From the collections at the Leavenworth County Historical Society and Museum. Reprinted with permission from The Leavenworth County Historical Society and Museum and the Leavenworth Times. Donated by Debra Graden.
The Anthony Letters
Expects Unit To Spend Winter 'Annoying' Platte Countians
Leavenworth Times, 1956-7
December 3, 1861
I am here on a short leave of absence, the first time since my connection with the regiment. Our regiment has been ordered to move from Westport and Kansas City to some place 15 or 20 miles below Leavenworth on the banks of the Missouri in Kansas.
From appearances we shall spend some part of the winter crossing over into Platte County, Mo., and annoying them as much as possible.
I have sold my newspaper to Webb Wilder at a loss of $2,371.00.
I have taken a Secesh stallion worth $1,000 and a grey horse worth $200. I now have three tip top horses.
Don't you want to come out here and farm? Why don't you come? Merritt is still at Kansas City. I have sent for him today, if he is well enough to travel.
D. R. Anthony
near West Point, Mo.
Dec. 22, 1861
Here we are after a trip of six days to Kansas City, Independence, Harrisonville to this place.
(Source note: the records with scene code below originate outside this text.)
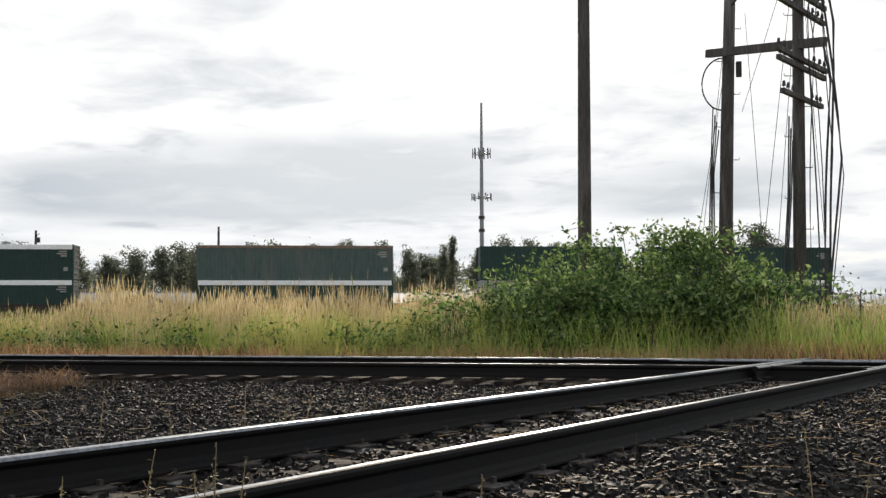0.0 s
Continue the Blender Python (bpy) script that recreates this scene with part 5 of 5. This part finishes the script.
for k, (az, d, h) in enumerate(((4.4, 19.3, 0.75), (24.4, 22.6, 1.25), (24.1, 22.8, 1.1), (26.2, 22.5, 1.3), (21.4, 21.3, 1.1), (28.2, 24, 0.9), (30.0, 25, 1.05), (30.6, 25, 1.0), (33.4, 26.5, 1.15), (34.3, 26, 1.2), (-10.1, 18.6, 0.85),
                                (32.2, 25.5, 0.9), (27.2, 23.5, 1.0), (37.8, 27.5, 0.8), (38.9, 28, 0.75), (25.3, 23.2, 0.9), (23.0, 22.0, 0.85), (-19.5, 20, 1.2))):
    mullein(az, d, h, 70 + k)
# foot weeds in front of the left thicket
k = 430
caz, cd = rng.uniform(22, 42.5, k), rng.uniform(24.5, 31.5, k)
cx, cy = -cd * np.sin(np.radians(caz)), cd * np.cos(np.radians(caz))
ok = cy > far_y(cx) + 4.0
cx, cy = cx[ok], cy[ok]
c = np.repeat(np.stack([cx, cy, rng.uniform(0.1, 0.5, len(cx))], 1), 60, 0)
c = c + rng.normal(0, 1, c.shape) * [0.25, 0.25, 0.16]
c[:, 2] = np.maximum(c[:, 2], 0) - 0.12
stuff("leafy_weeds", leaves_mesh("leafy_weeds", c, 0.06, M["leaf_weed"]), "pale leafy weeds before the thicket", "weeds")
for k, (az, d, top) in enumerate(((9.75, 3.55, 0.46), (13.4, 3.5, 0.45), (10.9, 3.5, 0.37), (10.3, 3.5, 0.38), (8.8, 3.6, 0.40), (13.9, 3.4, 0.33), (16.9, 3.6, 0.36), (-2.6, 4.0, 0.30), (0.5, 3.8, 0.22), (2.0, 3.7, 0.15),
                                  (-12.0, 4.2, 0.21), (-18.2, 4.4, 0.43), (12.2, 7.4, 0.23), (7.0, 7.9, 0.2), (6.2, 8.4, 0.25), (9.0, 8.8, 0.35), (3.4, 9.5, 0.18), (1.2, 9.8, 0.2), (15.6, 8.3, 0.32), (-5.0, 4.4, 0.12), (-15.4, 4.6, 0.12), (-20.0, 4.9, 0.2))):
    near_stalk(az, d, top, 200 + k, branched=k in (8, 13))

# ---- ballast stones ----
def off_rails(x, y):
    d1, d2 = near_distance(x, y)
    return (np.abs(d1 - 0.755) > 0.10) & (np.abs(d2 - 0.755) > 0.12)


stones("ballast_stones", 95000, (-8.5, 7.5), (2.6, 17.0), (0.010, 0.030), lambda x, y: (dry_zone(x, y) < 0.25) & off_rails(x, y) & (y < far_y(x) - 1.25) & ((near_distance(x, y)[0] > 0.8) | (rng.uniform(0, 1, len(x)) < 0.4)), "dark angular ballast stones between and beside the tracks")
stones("crib_stones", 36000, (-6.0, 7.5), (0.5, 15.5), (0.009, 0.025), lambda x, y: (near_distance(x, y)[0] < 1.6) & off_rails(x, y) & ((near_distance(x, y)[0] > 0.8) | (rng.uniform(0, 1, len(x)) < 0.3)), "dark ballast stones filling the cribs between ties", 0.012)
stones("path_stones", 8000, (-4, 6), (-3.5, 2.7), (0.010, 0.027), lambda x, y: (track_side(x, y) < -1.4), "dark ballast stones beside the near track")
stones("gravel_stones", 31000, (-42, -7), (3.0, 26), (0.018, 0.048), lambda x, y: (dry_zone(x, y) < 0.1) & off_rails(x, y) & (y < far_y(x) + 1.5) & (rng.uniform(0, 1, len(x)) > 0.85 * np.clip((np.hypot(x, y) - 22) / 12, 0, 1) * np.clip((-x / np.maximum(y, 1) - 1.25 + 0.25 * smooth_noise(x, y, 6, 71)) / 0.8, 0, 1)), "grey gravel stones along the far track", mat="stone_grey")

# ---- small clutter ----
def plank(x, y, length, angle, lab, mat="tie", z=0.03):
    bm = box(-length / 2, length / 2, -0.11, 0.11, -0.05, 0.05, 0.01)
    for v in bm.verts:
        v.co.z += 0.008 * math.sin(v.co.x * 17 + x)
    ob = tagged(new("loose_tie", mesh_of(bm, "loose_tie")), lab, "timber")
    ob.data.materials.append(M[mat])
    ob.matrix_world = pose(x, y, float(ground_z(x, y)) + z, 0, 0, angle)


plank(-47.0, 21.8, 6.5, 154, "old timber lying on the gravel", z=0.06)
plank(-48.5, 22.4, 4.0, 160, "old timber lying on the gravel", z=0.06)
bm = bmesh.new()
bmesh.ops.create_icosphere(bm, subdivisions=2, radius=0.17)
for v in bm.verts:
    v.co = Vector((v.co.x * 1.5, v.co.y * 0.8, v.co.z * 0.55)) * (1 + 0.25 * noise.noise(v.co * 4))
ob = tagged(new("red_sack", mesh_of(bm, "red_sack")), "crumpled red sack lying on the gravel", "sack")
ob.data.materials.append(M["red"])
ob.matrix_world = pose(-45.2, 22.1, float(ground_z(-45.2, 22.1)) + 0.06)
for k, (az, d, s) in enumerate(((61.2, 38, 0.22), (60.7, 38.5, 0.16))):
    bm = bmesh.new()
    bmesh.ops.create_icosphere(bm, subdivisions=2, radius=s)
    for v in bm.verts:
        v.co = Vector((v.co.x * 1.3, v.co.y, v.co.z * 0.7)) * (1 + 0.35 * noise.noise(v.co * 6 + Vector((k, 0, 0))))
    p = polar(az, d)
    ob = tagged(new("rock", mesh_of(bm, "rock")), "pale rock lying beside the signal mast", "rock")
    ob.data.materials.append(M["gravel"])
    ob.matrix_world = pose(p.x, p.y, float(ground_z(p.x, p.y)) + s * 0.4)
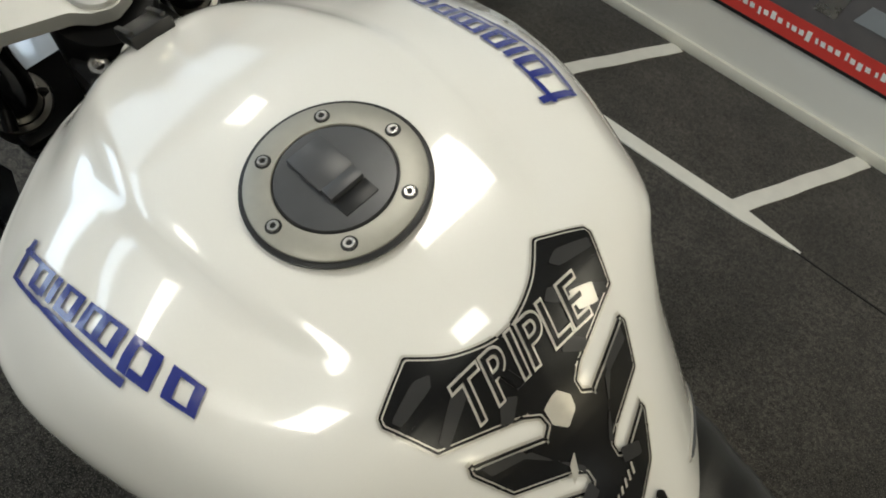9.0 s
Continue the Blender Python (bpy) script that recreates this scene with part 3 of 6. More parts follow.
def seat_half(x, n=18):
    zt, w, zb = S_Z(x), S_W(x), S_B(x)
    h = zt - zb
    ctrl = [(0, zt), (0.4 * w, zt + 0.001), (0.75 * w, zt - 0.006), (0.94 * w, zt - 0.022), (w, zt - 0.42 * h), (0.99 * w, zt - 0.7 * h), (0.95 * w, zb)]
    pts = []
    for p in spline_section(ctrl, n):
        # notch in the middle of the rear edge
        dx = 0.0 if x > 0.24 else 0.016 * math.exp(-(p.y / 0.018) ** 2) * smooth_step(0.24, 0.168, x)
        # front edge wraps round the tank
        fx = 0.045 * smooth_step(0.50, 0.60, x) * smooth_step(0.02, 0.09, p.y) - 0.03 * smooth_step(0.52, 0.60, x) * (1 - smooth_step(0.0, 0.06, p.y))
        pts.append(Vector((x + dx + fx, p.y, p.z)))
    return pts


sx = [0.168, 0.1695, 0.173, 0.178, 0.185, 0.194, 0.205, 0.216] + [0.228 + 0.0125 * i for i in range(22)] + [0.500 + 0.005 * i for i in range(20)] + [0.6]
seat_bm = loft([mirror_ring([Vector((p.x, p.y * (0.9 if x <= 0.168 else 1), p.z - (0.012 if x <= 0.168 else 0.005 if x < 0.171 else 0.0))) for p in seat_half(x)]) for x in sx])
for v in seat_bm.verts:
    v.co.y -= 0.006 * smooth_step(0.34, 0.22, v.co.x)
seat = part("seat", seat_bm, VINYL, bike, "black vinyl rider seat, slightly creased", smooth=60)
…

On our route we had several skirmishes with the enemy, mostly with our picket guards. Our force was only 250. We took 150 mules and 40 horses, 129 Negroes and gave the Negroes 10 horses and mules, a lot of oxen, 10 waggons and two carriages and all loaded down with household furniture. The Negroe train into Kansas was over a mile long.
In our skirmishes we killed Col. Hurst of the 3rd Mo. and 7 of his men (rebels).
We will not remain here long but will move farther into Missouri to get forage and beef.
Col. Jennison hopes to be promoted to a Brig. Genl. In that case I hope to fill his place. I took a fine Secesh flag at Harrisonville which I will send you if I can.
The weather has been beautiful until this morning there is 6 inches of snow. Tis not cold. How did Merritt stand the ride home?